All of the planets that we know and love in our solar system follow a pretty regular life. They spin about an axis, revolve around the central Sun, and go about their business in the small, but vast, family of the solar system.
We are most familiar with “planets” as being what is similar to our solar system. Bodies of rock or gas caught in the pull of a massive star, following an orbit dictated by the laws of gravity.
However, not all planets are like this. It is too easy to get caught in the bias that everything we see on Earth is representative of the universe; the truth is that the universe is a vast, mysterious, and strange place. In addition to the usual planets familiar to us, there exist billions of rogue planets, who live quite different lives to the celestial bodies near us. Instead of orbiting around a central star (or anything at all), they drift aimlessly in space, only the occasional one lucky enough to get caught by a star, becoming “adopted” in sense.
An artist’s perception of a rogue planet
Rogue planets weren’t always rogue, however. Most rogue planets are believed to have been ordinary members of a solar system, until a cataclysmic event resulted in one or several planets being completely knocked out of orbit. Possibilities include a massive collision with the planet, a massive collision with the central star, or even just another large body passing close enough to completely throw off the gravitational balance that makes up the serene solar system.

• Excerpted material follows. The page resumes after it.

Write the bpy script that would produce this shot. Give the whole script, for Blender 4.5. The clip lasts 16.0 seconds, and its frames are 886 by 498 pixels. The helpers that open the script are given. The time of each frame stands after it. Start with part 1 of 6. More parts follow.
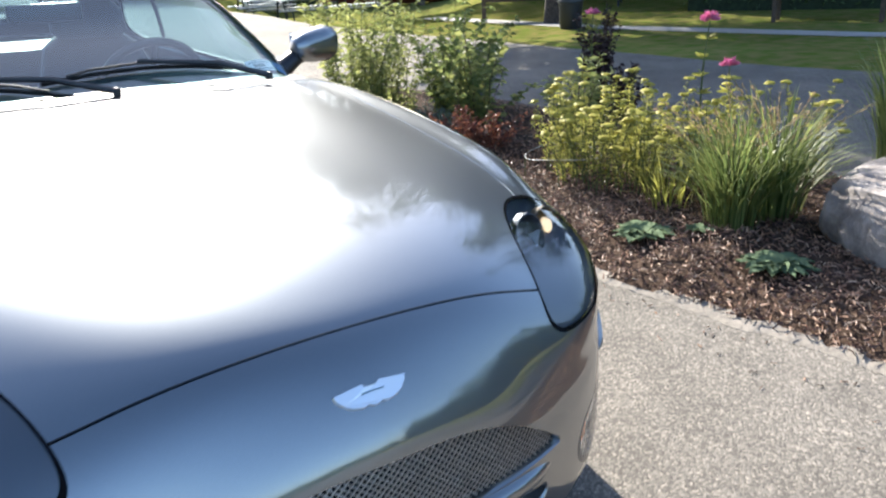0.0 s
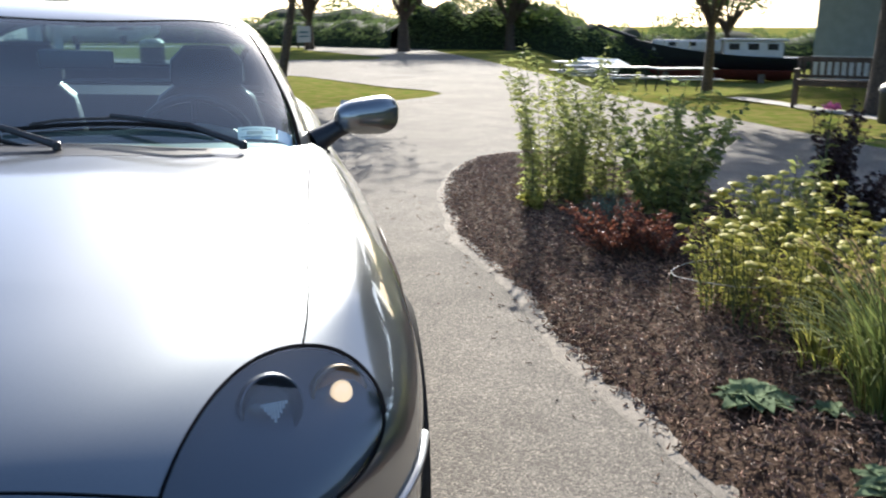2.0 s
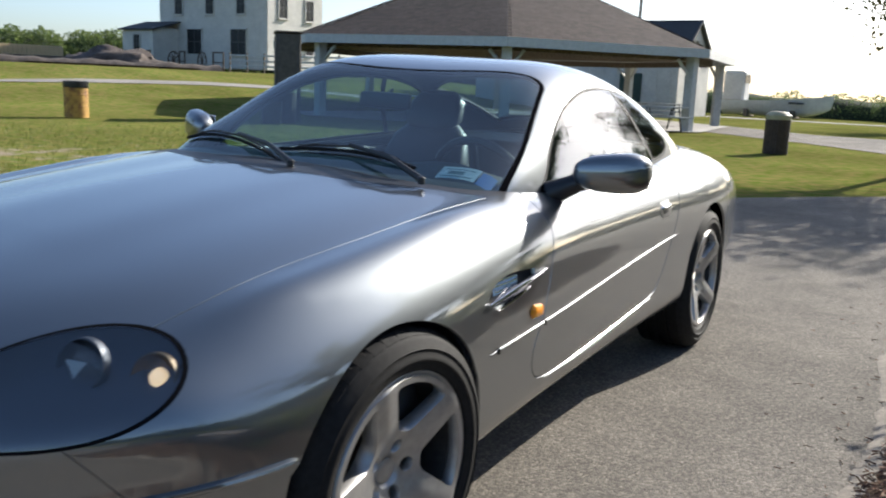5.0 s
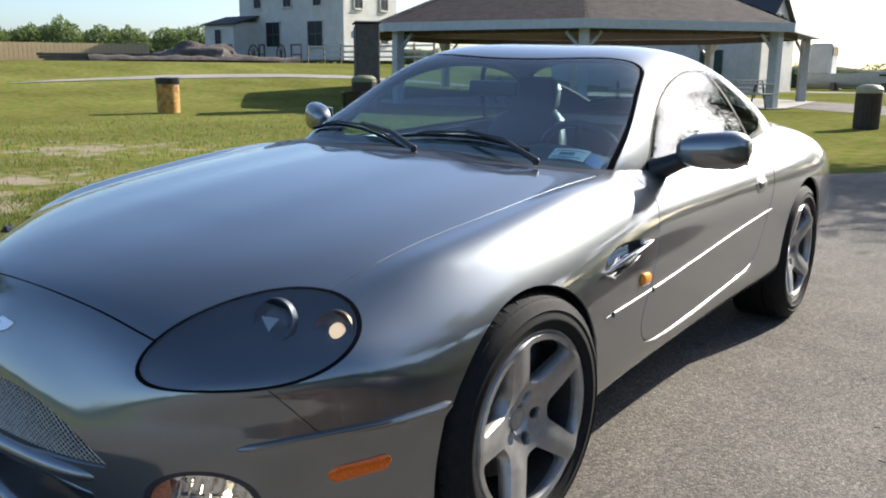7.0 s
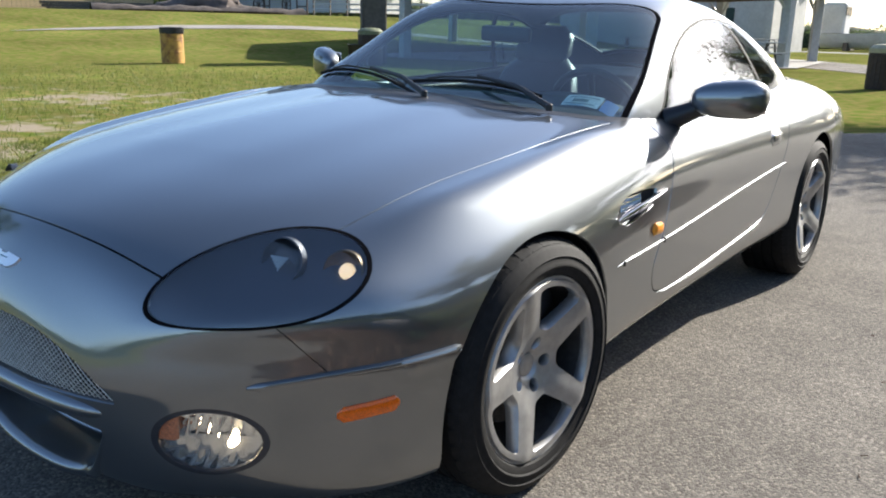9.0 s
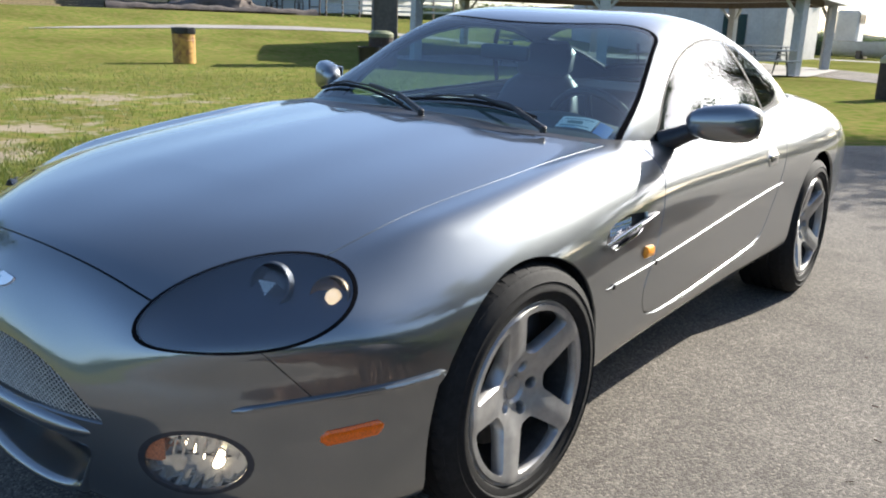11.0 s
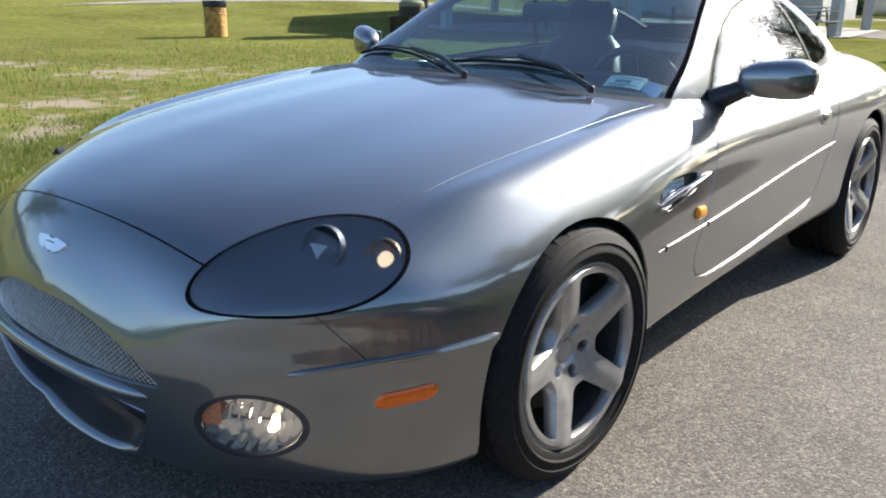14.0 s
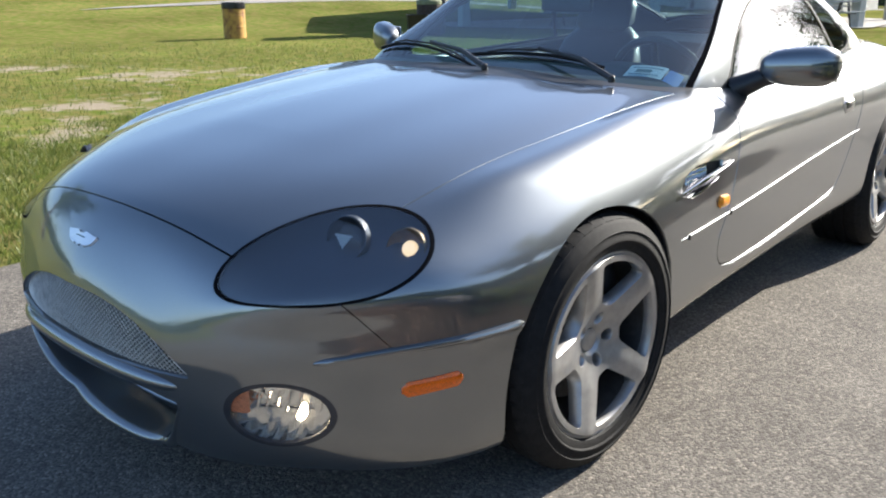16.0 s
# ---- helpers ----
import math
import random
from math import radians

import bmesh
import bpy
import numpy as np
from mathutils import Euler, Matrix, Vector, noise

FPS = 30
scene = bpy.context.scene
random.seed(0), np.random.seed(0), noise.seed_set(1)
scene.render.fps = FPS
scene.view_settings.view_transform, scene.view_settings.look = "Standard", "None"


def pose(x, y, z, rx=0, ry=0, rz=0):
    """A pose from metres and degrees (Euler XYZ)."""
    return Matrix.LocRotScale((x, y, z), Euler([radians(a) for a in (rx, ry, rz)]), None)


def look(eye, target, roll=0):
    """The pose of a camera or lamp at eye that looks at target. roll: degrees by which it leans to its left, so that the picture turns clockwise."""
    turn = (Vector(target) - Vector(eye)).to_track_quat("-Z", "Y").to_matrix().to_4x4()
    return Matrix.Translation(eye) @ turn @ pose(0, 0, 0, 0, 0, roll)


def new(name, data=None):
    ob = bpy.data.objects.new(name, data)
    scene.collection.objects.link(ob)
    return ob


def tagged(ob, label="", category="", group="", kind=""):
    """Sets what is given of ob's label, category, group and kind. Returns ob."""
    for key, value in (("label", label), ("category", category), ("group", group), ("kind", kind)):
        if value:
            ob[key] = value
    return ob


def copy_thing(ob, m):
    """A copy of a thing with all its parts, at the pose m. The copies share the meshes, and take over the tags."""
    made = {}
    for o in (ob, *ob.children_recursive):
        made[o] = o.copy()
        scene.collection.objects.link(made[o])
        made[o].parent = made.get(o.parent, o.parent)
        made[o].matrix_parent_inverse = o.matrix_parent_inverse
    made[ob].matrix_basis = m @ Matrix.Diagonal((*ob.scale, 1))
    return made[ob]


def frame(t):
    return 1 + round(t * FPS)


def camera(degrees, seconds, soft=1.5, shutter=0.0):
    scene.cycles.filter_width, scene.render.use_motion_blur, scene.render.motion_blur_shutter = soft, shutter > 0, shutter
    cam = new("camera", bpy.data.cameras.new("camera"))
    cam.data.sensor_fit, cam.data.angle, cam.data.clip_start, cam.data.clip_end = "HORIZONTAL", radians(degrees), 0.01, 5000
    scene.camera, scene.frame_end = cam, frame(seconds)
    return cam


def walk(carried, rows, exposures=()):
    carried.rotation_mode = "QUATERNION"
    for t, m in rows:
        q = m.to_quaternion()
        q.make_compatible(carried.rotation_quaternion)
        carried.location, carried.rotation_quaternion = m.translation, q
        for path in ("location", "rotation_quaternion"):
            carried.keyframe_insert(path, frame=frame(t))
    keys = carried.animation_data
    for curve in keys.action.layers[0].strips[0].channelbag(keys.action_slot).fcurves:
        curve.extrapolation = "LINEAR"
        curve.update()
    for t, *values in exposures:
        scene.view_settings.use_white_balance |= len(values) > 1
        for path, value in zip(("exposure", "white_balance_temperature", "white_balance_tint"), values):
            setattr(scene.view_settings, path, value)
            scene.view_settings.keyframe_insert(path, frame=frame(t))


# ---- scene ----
cam = camera(55.6, 16.0, soft=2.0, shutter=0.3)
PATH = [
    (0, (-0.525, -1.902, 1.259), (0.541, -0.349, 0.587), -2.9),
    (0.5, (-0.274, -1.875, 1.248), (0.724, -0.245, 0.66), -3.4),
    (1, (0.018, -1.887, 1.193), (0.839, -0.196, 0.511), -3.1),
    (1.5, (0.291, -1.89, 1.202), (0.992, -0.119, 0.59), -3.3),
    (1.8, (0.455, -1.841, 1.241), (0.99, 0.016, 0.726), -3.8),
    (2, (0.564, -1.82, 1.24), (0.981, 0.066, 0.725), 0.3),
    (2.5, (0.842, -1.755, 1.219), (1.016, 0.17, 0.703), -2.2),
    (3, (1.179, -1.693, 1.207), (1.096, 0.234, 0.679), 1.1),
    (3.5, (1.42, -1.536, 1.178), (1.199, 0.386, 0.67), -0.7),
    (4, (1.605, -1.415, 1.192), (0.911, 0.411, 0.761), 0.2),
    (4.5, (1.797, -1.442, 1.193), (0.903, 0.303, 0.801), -0.6),
    (5, (1.83, -1.518, 1.198), (0.816, 0.163, 0.813), 2.4),
    (5.2, (1.83, -1.615, 1.222), (0.751, 0.021, 0.821), 1.6),
    (7.3, (1.871, -1.8, 1.205), (0.712, -0.225, 0.782), 0.4),
    (7.5, (1.88, -1.804, 1.198), (0.727, -0.222, 0.785), 0.8),
    (8, (1.884, -1.795, 1.233), (0.71, -0.229, 0.821), 3.2),
    (8.5, (1.854, -1.801, 1.185), (0.691, -0.246, 0.708), 1.1),
    (8.7, (1.83, -1.796, 1.171), (0.677, -0.246, 0.653), 1.0),
    (10.8, (1.869, -1.759, 1.218), (0.712, -0.215, 0.688), 2.1),
    (11, (1.876, -1.766, 1.233), (0.709, -0.228, 0.714), 2.0),
    (11.5, (1.85, -1.764, 1.224), (0.635, -0.257, 0.72), 0.7),
    (12, (1.839, -1.761, 1.228), (0.642, -0.233, 0.747), 0.6),
    (12.5, (1.847, -1.779, 1.226), (0.649, -0.265, 0.705), 0.8),
    (13, (1.824, -1.783, 1.201), (0.604, -0.316, 0.601), 0.4),
    (13.5, (1.825, -1.791, 1.2), (0.571, -0.37, 0.563), 0.3),
    (14, (1.826, -1.773, 1.203), (0.612, -0.296, 0.616), 0.7),
    (14.5, (1.84, -1.773, 1.213), (0.635, -0.273, 0.666), 1.0),
    (15, (1.85, -1.769, 1.219), (0.638, -0.264, 0.704), 0.6),
    (15.5, (1.846, -1.768, 1.2), (0.63, -0.282, 0.639), -0.1),
    (16, (1.832, -1.793, 1.188), (0.582, -0.347, 0.597), -0.4),
]
walk(cam, [(t, look(eye, target, roll)) for t, eye, target, roll in PATH],
     exposures=[(0.0, 1.90, 6350, 9), (0.7, 1.74, 6350, 9), (1.2, 1.47, 6350, 9), (1.6, 1.43, 6350, 9), (2.2, 1.36, 6350, 9), (3.0, 1.2, 6350, 9), (4.0, 1.08, 6350, 9), (5.0, 0.93, 6350, 9), (7.5, 1.14, 6350, 9), (8.5, 1.2, 6350, 9), (11.0, 1.34, 6350, 9), (13.5, 1.34, 6350, 9), (15.0, 1.42, 6350, 9), (16.0, 1.42, 6350, 9)])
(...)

As if being an orphaned planet wasn’t sad enough, the surface of the planet is most likely equally desolate and miserable as its abandonment. Without a star to provide it light energy, liquid water would freeze into ice quickly, and any hope of civilization on the surface would be gone forever. Interestingly, if a “blanket” of ice forms properly and thickly enough, it could theoretically insulate the ocean of water underneath, similarly to how a bed of snow can actually insulate the grass underneath. There’s not much hope for advanced life on such a planet, but scientists do believe there is a slim chance extremophiles could find a way to adapt to such an environment.